Internal Network (LAN)
A private, relatively trusted network inside an organization, such as an office network connecting employee devices, servers, and printers.
Shared Responsibility Model
A framework used by cloud providers that divides security responsibilities: the provider secures the underlying cloud infrastructure, while the customer secures their configurations, identities, applications, and data within the cloud.
PaaS (Platform as a Service)
A cloud model where the provider manages the infrastructure and runtime platform, and the customer deploys and secures their own applications and data.
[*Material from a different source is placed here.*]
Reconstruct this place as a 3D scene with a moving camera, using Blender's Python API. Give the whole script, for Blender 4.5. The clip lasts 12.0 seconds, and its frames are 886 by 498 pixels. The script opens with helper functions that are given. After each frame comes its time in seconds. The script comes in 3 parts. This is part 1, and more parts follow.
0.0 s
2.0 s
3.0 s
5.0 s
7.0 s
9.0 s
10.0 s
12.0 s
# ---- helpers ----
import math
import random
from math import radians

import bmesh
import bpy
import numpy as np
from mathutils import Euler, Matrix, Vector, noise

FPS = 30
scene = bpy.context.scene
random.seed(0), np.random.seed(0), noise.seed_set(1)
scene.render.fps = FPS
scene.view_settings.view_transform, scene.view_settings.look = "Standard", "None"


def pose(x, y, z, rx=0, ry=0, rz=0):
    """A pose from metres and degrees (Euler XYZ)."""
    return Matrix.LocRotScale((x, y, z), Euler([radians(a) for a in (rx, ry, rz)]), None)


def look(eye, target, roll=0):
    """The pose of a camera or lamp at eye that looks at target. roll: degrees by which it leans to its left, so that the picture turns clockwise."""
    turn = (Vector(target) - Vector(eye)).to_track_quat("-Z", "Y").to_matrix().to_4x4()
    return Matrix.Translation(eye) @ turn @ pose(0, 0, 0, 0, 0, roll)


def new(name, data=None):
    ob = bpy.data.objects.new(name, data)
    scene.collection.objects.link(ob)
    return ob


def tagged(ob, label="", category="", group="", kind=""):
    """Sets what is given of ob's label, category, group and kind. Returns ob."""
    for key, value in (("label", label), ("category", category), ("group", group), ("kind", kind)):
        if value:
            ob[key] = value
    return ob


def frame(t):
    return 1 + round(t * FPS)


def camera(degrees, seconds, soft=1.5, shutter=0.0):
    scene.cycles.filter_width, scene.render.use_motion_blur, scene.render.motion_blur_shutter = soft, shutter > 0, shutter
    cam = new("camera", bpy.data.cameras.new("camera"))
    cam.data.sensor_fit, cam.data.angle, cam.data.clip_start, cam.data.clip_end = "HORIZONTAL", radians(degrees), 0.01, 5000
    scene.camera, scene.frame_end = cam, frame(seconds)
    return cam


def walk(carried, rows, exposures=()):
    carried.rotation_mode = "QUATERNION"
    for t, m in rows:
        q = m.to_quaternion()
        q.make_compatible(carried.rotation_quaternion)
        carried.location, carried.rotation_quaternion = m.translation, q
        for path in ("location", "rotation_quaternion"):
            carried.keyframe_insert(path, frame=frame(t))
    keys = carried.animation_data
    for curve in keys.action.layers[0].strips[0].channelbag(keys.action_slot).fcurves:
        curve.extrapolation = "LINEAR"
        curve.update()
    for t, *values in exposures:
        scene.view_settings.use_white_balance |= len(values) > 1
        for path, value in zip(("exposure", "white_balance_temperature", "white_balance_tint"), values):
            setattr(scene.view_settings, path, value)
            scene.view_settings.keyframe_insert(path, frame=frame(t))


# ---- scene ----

SaaS (Software as a Service)
A cloud model where the provider delivers a complete application over the internet, and the customer manages user accounts, permissions, and how data is used and shared.
VPN (Virtual Private Network)
A secure, encrypted connection that allows a remote device to join an internal network over the internet as if it were physically on‑site.
Third‑Party / Supply Chain Risk
The cybersecurity and legal risk that arises when vendors, partners, or service providers with access to your systems or data are compromised or mismanage security.
IaaS (Infrastructure as a Service)
A cloud computing model where the provider delivers basic infrastructure (virtual machines, storage, networking) and the customer manages operating systems, applications, and many security settings.